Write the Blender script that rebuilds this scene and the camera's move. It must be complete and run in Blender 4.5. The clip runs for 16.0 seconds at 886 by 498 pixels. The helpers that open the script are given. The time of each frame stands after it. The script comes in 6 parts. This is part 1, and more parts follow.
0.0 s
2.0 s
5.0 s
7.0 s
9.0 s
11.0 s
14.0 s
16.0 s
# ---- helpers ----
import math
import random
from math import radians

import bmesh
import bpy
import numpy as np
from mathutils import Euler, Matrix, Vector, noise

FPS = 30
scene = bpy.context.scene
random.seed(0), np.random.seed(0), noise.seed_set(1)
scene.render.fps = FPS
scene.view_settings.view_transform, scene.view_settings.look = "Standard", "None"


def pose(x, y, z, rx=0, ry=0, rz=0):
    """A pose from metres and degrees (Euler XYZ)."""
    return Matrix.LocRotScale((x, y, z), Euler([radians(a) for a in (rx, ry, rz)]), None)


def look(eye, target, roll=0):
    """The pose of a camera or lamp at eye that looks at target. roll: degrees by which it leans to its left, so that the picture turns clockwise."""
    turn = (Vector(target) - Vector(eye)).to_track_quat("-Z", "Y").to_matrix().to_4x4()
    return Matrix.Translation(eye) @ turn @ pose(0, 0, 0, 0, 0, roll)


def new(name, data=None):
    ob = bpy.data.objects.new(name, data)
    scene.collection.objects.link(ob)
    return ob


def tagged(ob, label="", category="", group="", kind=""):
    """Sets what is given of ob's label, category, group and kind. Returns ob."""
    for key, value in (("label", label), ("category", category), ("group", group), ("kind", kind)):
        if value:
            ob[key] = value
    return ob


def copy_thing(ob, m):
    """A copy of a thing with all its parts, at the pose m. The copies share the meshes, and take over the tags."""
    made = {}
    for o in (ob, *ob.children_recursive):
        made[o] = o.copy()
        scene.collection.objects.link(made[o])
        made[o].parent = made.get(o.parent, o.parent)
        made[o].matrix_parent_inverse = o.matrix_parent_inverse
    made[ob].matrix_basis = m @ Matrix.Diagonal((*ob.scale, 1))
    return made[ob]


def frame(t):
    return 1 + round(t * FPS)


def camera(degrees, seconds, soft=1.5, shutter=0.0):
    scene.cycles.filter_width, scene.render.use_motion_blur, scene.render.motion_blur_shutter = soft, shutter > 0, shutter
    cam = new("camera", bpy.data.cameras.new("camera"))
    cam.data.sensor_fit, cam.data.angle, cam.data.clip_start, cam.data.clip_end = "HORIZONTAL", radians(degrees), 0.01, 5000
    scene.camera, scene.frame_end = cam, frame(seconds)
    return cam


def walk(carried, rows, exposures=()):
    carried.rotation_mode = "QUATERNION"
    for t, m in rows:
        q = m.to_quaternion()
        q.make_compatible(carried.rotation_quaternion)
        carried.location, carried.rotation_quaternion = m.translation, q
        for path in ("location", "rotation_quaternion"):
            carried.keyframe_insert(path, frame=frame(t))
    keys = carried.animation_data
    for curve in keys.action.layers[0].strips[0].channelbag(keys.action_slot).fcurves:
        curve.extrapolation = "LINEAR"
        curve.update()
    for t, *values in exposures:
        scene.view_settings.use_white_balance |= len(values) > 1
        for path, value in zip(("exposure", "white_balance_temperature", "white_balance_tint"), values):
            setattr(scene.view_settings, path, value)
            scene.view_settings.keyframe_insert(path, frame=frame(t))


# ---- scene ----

========================

• [Task objective]
Only the lines from the one containing "pose from metres" through the one containing "of a camera" are to be extracted, exactly as they appear, with both ends included.

• [Answer to the problem]
    """A pose from metres and degrees (Euler XYZ)."""
    return Matrix.LocRotScale((x, y, z), Euler([radians(a) for a in (rx, ry, rz)]), None)


def look(eye, target, roll=0):
    """The pose of a camera or lamp at eye that looks at target. roll: degrees by which it leans to its left, so that the picture turns clockwise."""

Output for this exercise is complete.